At the local level, municipal governments in some cities are encouraged to explore ways in which they can integrate different administrative resources and provide comprehensive services in order to hatch cross-border e-commerce. For example, in Shenzhen, China’s fourth biggest city, 99% of cross-border e-commerce operations are processed within Qianhai, which is part of the Guangdong Pilot Free Trade Zone (FTZ).
The Authority of Qianhai has created a special division to attract and serve e-commerce industries by regularly holding meetings with cross-border e-commerce players within the FTZ, clarifying FTZ policies, and gathering questions to be addressed by other government agencies. Moreover, as Qianhai is located within a FTZ, goods exported from Qianhai can be imported into a foreign FTZ and stored under bonded conditions; if purchased, the goods can be conveyed from the FTZ to a foreign market upon Customs clearance; in other cases, the goods can be shipped to a third country or returned to Qianhai without any duty payment.

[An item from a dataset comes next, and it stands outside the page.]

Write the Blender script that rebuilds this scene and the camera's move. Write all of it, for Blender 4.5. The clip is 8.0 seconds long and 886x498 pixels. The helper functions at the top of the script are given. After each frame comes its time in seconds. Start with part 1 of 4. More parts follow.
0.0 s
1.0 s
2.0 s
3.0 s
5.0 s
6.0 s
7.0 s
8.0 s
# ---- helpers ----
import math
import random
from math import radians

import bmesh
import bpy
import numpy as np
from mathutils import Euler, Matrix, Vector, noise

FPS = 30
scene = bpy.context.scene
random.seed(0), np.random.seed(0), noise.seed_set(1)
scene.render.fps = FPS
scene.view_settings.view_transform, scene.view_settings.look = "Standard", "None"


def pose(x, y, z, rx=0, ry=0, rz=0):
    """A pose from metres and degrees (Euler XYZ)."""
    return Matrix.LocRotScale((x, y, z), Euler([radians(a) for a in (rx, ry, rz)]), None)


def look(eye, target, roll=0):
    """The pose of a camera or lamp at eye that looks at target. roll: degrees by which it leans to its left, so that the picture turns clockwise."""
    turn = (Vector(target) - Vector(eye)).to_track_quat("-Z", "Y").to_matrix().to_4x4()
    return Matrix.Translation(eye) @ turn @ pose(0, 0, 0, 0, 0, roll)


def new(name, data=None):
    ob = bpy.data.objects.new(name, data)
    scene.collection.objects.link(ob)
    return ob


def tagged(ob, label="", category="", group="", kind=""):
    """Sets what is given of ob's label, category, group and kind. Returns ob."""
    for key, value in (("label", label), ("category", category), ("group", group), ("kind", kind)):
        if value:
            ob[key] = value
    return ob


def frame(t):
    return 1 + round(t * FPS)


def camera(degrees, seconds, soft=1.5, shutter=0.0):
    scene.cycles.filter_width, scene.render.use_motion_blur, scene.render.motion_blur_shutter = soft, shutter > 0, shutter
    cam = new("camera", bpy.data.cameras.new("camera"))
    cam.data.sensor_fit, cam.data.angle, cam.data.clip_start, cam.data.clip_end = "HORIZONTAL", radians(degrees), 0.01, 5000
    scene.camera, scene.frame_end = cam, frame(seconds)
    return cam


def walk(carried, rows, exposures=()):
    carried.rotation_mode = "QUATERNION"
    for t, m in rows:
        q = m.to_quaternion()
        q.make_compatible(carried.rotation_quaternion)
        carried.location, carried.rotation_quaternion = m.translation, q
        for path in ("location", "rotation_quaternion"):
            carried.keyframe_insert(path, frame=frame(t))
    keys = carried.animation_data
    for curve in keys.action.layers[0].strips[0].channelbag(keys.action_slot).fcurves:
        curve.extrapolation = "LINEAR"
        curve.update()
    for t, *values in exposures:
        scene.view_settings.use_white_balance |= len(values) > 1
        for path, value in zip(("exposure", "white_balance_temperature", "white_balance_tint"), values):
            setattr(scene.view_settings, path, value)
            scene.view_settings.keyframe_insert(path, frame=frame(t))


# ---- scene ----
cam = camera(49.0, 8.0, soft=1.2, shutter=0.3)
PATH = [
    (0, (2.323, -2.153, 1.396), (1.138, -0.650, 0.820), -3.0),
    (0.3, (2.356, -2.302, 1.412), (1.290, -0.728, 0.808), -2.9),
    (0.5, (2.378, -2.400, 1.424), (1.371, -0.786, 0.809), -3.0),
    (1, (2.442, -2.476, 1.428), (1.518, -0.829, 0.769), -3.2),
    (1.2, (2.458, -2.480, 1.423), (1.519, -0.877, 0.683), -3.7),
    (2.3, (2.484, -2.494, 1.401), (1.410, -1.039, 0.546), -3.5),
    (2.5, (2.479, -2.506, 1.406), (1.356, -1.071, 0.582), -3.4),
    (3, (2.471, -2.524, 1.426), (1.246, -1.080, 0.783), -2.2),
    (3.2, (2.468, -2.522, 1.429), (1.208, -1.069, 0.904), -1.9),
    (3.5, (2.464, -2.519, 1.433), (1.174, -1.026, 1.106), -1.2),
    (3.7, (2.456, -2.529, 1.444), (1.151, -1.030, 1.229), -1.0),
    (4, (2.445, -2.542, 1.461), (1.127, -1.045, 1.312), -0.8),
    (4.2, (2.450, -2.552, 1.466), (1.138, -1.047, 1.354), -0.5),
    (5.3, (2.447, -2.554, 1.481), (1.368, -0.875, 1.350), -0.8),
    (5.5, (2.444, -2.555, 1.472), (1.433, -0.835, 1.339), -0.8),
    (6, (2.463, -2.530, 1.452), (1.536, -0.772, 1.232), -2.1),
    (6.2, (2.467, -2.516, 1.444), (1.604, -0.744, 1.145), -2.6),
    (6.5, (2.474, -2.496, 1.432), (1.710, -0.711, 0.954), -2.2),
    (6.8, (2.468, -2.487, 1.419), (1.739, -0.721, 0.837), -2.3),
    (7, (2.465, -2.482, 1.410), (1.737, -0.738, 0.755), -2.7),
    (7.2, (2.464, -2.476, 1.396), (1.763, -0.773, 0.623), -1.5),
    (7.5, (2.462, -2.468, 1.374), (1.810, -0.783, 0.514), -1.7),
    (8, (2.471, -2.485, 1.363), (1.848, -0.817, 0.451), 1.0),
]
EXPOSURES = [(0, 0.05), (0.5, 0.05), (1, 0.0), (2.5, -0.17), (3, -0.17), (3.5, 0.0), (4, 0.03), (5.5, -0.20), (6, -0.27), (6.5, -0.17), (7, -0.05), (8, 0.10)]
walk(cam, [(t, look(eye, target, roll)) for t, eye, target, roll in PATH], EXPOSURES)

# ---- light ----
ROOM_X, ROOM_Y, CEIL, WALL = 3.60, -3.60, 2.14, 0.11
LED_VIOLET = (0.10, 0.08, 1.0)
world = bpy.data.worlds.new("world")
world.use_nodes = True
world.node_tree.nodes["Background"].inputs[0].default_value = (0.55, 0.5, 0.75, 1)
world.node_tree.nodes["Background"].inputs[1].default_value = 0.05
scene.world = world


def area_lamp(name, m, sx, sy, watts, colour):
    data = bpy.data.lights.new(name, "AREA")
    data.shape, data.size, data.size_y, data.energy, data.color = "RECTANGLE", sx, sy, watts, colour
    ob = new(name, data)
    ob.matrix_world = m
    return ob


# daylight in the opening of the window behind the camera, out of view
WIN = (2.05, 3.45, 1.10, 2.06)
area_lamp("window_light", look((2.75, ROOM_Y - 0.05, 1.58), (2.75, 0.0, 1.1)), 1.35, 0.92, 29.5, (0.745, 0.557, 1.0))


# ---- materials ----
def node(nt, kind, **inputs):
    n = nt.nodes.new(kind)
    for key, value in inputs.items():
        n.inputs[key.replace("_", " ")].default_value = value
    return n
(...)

In addition, the Chinese government has also approved a dozen cities to found cross-border e-commerce comprehensive pilot areas, with a view to hatching this emerging industry. Hangzhou, which is also known as China’s e-commerce capital, was the first to be approved, on the back of its achievements in mobilizing different administrative resources.

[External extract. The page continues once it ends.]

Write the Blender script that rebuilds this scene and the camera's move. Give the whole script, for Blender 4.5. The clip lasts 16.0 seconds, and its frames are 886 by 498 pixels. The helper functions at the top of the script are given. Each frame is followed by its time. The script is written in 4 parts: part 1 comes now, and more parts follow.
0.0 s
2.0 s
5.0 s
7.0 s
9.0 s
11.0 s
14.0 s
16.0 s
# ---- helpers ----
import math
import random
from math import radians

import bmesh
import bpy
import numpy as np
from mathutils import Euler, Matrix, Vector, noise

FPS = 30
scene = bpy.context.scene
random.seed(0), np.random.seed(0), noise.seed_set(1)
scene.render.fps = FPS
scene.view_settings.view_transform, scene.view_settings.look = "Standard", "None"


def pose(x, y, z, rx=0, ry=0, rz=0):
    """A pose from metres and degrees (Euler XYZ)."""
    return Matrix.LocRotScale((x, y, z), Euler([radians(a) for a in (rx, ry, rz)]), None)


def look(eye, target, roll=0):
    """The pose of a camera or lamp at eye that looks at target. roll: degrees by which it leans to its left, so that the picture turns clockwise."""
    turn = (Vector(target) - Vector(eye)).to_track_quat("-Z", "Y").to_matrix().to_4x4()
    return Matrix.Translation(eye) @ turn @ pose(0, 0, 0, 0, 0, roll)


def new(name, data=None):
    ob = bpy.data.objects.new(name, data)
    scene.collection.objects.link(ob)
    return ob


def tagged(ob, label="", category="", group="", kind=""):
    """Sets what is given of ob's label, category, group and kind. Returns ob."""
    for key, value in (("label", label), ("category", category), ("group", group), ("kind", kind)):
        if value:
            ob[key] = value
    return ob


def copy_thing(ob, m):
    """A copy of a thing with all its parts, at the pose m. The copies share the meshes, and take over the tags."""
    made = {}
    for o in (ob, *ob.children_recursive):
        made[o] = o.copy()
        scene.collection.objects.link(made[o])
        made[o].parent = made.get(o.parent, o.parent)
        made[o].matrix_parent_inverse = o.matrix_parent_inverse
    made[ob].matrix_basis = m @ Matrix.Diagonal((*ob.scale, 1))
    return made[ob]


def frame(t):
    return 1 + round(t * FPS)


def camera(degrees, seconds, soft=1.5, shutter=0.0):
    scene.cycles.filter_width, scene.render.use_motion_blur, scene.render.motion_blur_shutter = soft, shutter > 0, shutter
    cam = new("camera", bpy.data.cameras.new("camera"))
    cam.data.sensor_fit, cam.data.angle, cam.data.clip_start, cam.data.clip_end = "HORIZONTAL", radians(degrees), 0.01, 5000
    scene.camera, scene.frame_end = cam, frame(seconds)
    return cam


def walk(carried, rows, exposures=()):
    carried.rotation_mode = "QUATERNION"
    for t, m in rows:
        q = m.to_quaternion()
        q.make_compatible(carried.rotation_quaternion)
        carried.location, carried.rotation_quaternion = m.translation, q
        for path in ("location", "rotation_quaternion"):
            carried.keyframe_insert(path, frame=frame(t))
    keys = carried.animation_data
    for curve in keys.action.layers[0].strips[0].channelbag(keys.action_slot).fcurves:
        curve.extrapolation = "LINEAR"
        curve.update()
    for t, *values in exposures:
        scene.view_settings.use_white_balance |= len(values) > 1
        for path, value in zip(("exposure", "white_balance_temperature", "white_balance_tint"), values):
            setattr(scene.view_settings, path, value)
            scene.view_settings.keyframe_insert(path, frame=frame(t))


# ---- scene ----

To hatch SMEs and new entrants in this industry, the municipal government of Hangzhou has established systems that enable e-platforms, banks, logistics operators and government agencies to share data and information for the purposes of identifying non-compliance risks, protecting intellectual property rights (IPR), facilitating financial flows, monitoring the behaviour of enterprises, compiling statistics, implementing sanitary and phytosanitary regulations, etc. Moreover, the municipal government, in partnership with some e-platforms (e.g. Alibaba and Amazon), delivers capacity building and training to SMEs and new entrants.
Customs regulations on cross-border e-commerce
Announcement No. 26 on Matters concerning the Supervision of Retail Imports and Exports in Cross-Border E-commerce, issued by the General Administration of China Customs (GACC) in April 2016, among other things, is the principal Customs regulation on cross-border e-commerce. The Announcement applies to all individuals and companies that engage in retail imports and exports via e-platforms, including e-vendors, e-payment operators, e-platform providers (either self-run or a third-party), and logistics operators.
All cross-border e-commerce players are obliged to register with their local Customs house and on the Cross-Border E-commerce Clearance Service Platform, which is part of the Chinese E-port Portal maintained by the GACC.
Before any import or export transaction, all cross-border e-commerce players are required to input information about the transaction (e.g. purchase order) and payment/logistics (e.g. waybills) to the Clearance Service Platform. Thus, Customs officials are able to compare information on the same transaction coming from different sources and identify any risks contained therein.
The e-vendors or e-platforms have to also declare the import or export electronically to Customs. The declaration can be conducted through the Manifest for Cross-Border E-Commerce Retail Consignments. If a consignment is identified as not being legally compliant, it will be investigated.
As e-commerce highly depends on ‘just-in-time’ delivery, the GACC, since May 2015, has required its Customs offices to provide all-year-round services to cross-border e-commerce and to ensure that Customs clearances, under normal circumstances, are processed within 24 hours upon arrival of consignments.
China Customs levy tariffs, value-added taxes (VAT) and excises on retail imports of cross-border e-commerce. The dutiable value is the actual transaction price, including cost, insurance and freight (CIF). Purchasers should pay the duties and taxes, but e-platforms or e-vendors, if they have deposited sufficient guarantees, may pay the duties and taxes and then claim reimbursements from the purchasers. Some authorized companies may pay the duties and taxes to Customs periodically, rather than on a consignment by consignment basis.
For the sake of consumer welfare, the GACC, together with other government agencies, has published a list of commodities. When a consumer purchases a listed commodity, he/she is exempt from tariff collection and needs only to pay 70% of the applicable VAT and excise, on condition that a single import does not exceed 2,000 Chinese yuan and that the accumulated value of imports for the same individual within one year does not exceed 20,000 yuan. In other words, each purchaser is vested with a quota on certain goods within which he/she may enjoy a zero tariff and a 30% discount on VAT and excise.
According to the GACC, this policy not only spurs consumers’ purchases, but also encourages imports, and results in increased revenue collections. Moreover, as cross-border e-commerce transactions are supervised through the Clearance Service Platform, the evasion of duty and tax is minimized.
The road ahead for cross-border e-commerce
Cross-border e-commerce is still in the course of fast growth. Unprecedented trading techniques and modes, stemming from this industry, also continue to balloon. While the contributions of cross-border e-commerce to a country’s economy are apparent (e.g. acting as a positive catalyst for economic competitiveness), there are safety and security issues that must be borne in mind (e.g. the impact on the environment, counterfeit goods and cyber-enabled smuggling), which lead to a number of challenges on the road ahead.
Several best practices can be drawn from the Chinese experience in governing cross-border e-commerce. In particular, (i) the central government develops its strategies and roadmaps for boosting cross-border e-commerce at the national level, (ii) all relevant government agencies issue specific, but aligned policies and regulations on cross-border e-commerce within their remits, and (iii) the municipal governments are allowed to experiment with measures they deem most suitable for local conditions.